Qui l’eût cru ? Le plan de transition pour l’avenir des pêches au Québec et dans le Canada atlantique du gouvernement libéral de Justin Trudeau, et annoncé par la ministre fédérale des Pêches Diane Lebouthillier, continue de susciter davantage la controverse que les applaudissements depuis son dévoilement le 26 janvier dernier.

Ce plan de transition, qui vient enfin confirmer presque 30 ans plus tard la reprise tant attendue de la pêche commerciale au sébaste de l’Unité 1 avec un TAC minimal de 25 000 tonnes en 2024, devait à la base être porteur de beaucoup d’espoir pour l’ensemble des communautés côtières visées.

L’occasion était pourtant belle pour le ministère des Pêches et des Océans de profiter de ce moment historique pour faire la démonstration, qu’à l’avenir, l’exploitation d’une ressource, qui a déjà fait l’objet d’un moratoire en raison d’une surexploitation non contrôlée à une autre époque, devrait d’abord être guidée par des principes de pêche durable et responsable, contrairement à ceux qui ont prévalus dans le passé.

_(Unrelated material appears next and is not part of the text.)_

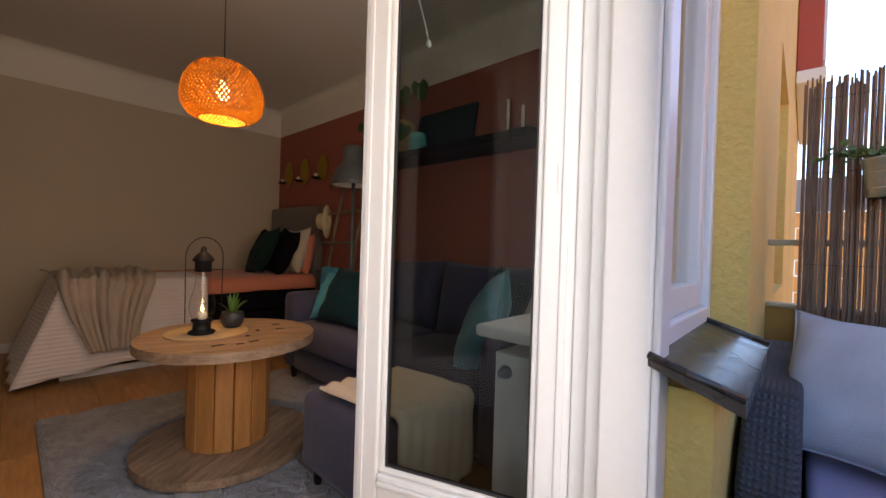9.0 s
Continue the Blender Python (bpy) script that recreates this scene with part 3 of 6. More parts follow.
for dz in (0.0, -2.85):
    fb = thing("french_balcony", "black iron french balcony rail on the wing", "balcony rail", "french balconies")
    for k in range(6):
        tube("baluster", [(1.40, 4.28 + 0.09 * k, 1.48 + dz), (1.40, 4.28 + 0.09 * k, 2.32 + dz)], 0.009, BLACK_METAL, fb, 5)
    for k in (1, 2):
        tube("baluster", [(1.40 + 0.07 * k, 4.73, 1.48 + dz), (1.40 + 0.07 * k, 4.73, 2.32 + dz)], 0.009, BLACK_METAL, fb, 5)
    for z in (1.48 + dz, 2.32 + dz):
        tube("rail", [(1.6, 4.28, z), (1.40, 4.28, z), (1.40, 4.73, z), (1.6, 4.73, z)], 0.014, BLACK_METAL, fb, 6)
    box("slab", (1.36, 4.22, 1.36 + dz), (1.6, 4.80, 1.44 + dz), BEIGE, fb)
nb = thing("neighbour_bay", "red brown tin bay with white windows on the next house", "bay")
box("wall", (1.03, -9.2, 3.1), (1.245, -6.0, 9.5), RED_TIN, nb, 0.01)
box("ledge", (1.00, -9.25, 2.96), (1.245, -5.95, 3.10), WHITE_MATT, nb, 0.01)
for y in (-6.9, -8.0, -9.1):
    box("window_strip", (1.00, y, 3.3), (1.03, y + 0.55, 9.3), WHITE, nb, 0.006)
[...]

Qu’à cela ne tienne et au-delà du quasi-maintien des parts historiques des provinces concernées, mais bien pour des raisons politiques évidentes, le gouvernement de Justin Trudeau a plutôt choisi de maintenir une pratique de pêche avec en premier plan le retour de la flottille des navires de plus de 100 pieds dans le golfe du Saint-Laurent. Une flottille de pêche qui a contribué à l’effondrement des stocks de sébaste au milieu des années 1990. Les témoignages entendus récemment par d’anciens capitaines de ces grands navires ont de quoi être inquiétants.

Ainsi, en accordant près de 60 % du contingent total alloué à cette flottille de pêche hauturière, Ottawa prend le gros pari que la pérennité de cette ressource et de cette pêcherie seront assurées à l’avenir. Les sceptiques n’auront jamais été aussi nombreux à l’égard de la gestion d’une pêcherie dont on craint également le retour des bateaux-usines.

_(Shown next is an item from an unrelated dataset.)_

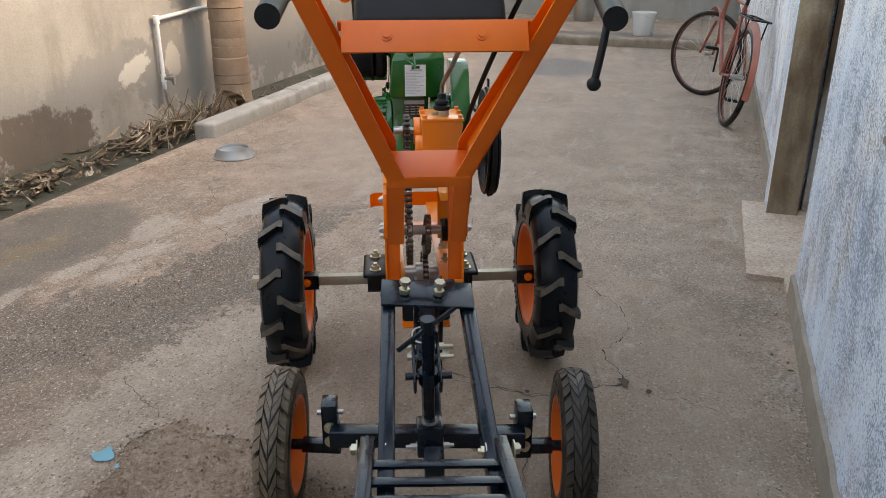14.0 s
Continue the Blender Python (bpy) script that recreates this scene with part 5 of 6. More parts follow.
# painted number on the arm: kept as plain bars
for s in (-1,):
    arm, K1, K2, E1, E2 = arms[0]
    d = (E2 - K2).normalized()
    up = ((K1 - K2) - d * (K1 - K2).dot(d)).normalized()
    nrm = d.cross(up).normalized()
    if nrm.y > 0:
        nrm = -nrm
    mt = Matrix((d, -nrm, up)).transposed().to_4x4()
    mt.translation = K2 + up * 0.037 + nrm * 0.0012
    x = 0.140
    for k, w in enumerate((0.023, 0.005, 0.012, 0.012, 0.012, 0.012, 0.012, 0.0, 0.012, 0.012, 0.012, 0.012, 0.012)):
        if w:
            bm = B()
            bx(bm, (x + w / 2, 0, 0 if w > 0.01 else -0.012), (w, 0.0014, (0.029 if k else 0.022) if w > 0.01 else 0.005), mt, 0.0006)
            part("painted_bar", bm, M_ink, arm)
        x += w + (0.0062 if w < 0.01 else 0.0114) if w else 0.0115

# ---- the trailed cultivator ----
cult = thing("cultivator", "black cultivator attachment on two orange-rimmed wheels", "cultivator")
bm = B()
bar(bm, (0.386, 0.0, 0.346), (0.905, -0.012, 0.214), 0.042, 0.060, bev=0.004)
towbar = part("towbar", bm, M_black, cult, "black square-tube drawbar")
bm = B()
plate(bm, rounded(-0.063, 0.312, 0.063, 0.378, 0.010), 0.379, 0.389, (), Matrix(((0, 1, 0, 0), (1, 0, 0, 0), (0, 0, 1, 0), (0, 0, 0, 1))), bev=0.002)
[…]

Il n’en fallait pas plus dès le départ pour soulever la déception observée chez les ministres provinciaux des pêches du Québec, du Nouveau-Brunswick et de Terre-Neuve-et-Labrador, en plus de provoquer la consternation, la frustration et la colère des flottilles de pêche côtière et semi-hauturière de ces mêmes provinces. Seule la Nouvelle-Écosse est demeurée bien discrète depuis cette annonce puisqu’elle sort grande gagnante de cette large répartition de la ressource accordée au profit de la flottille hauturière.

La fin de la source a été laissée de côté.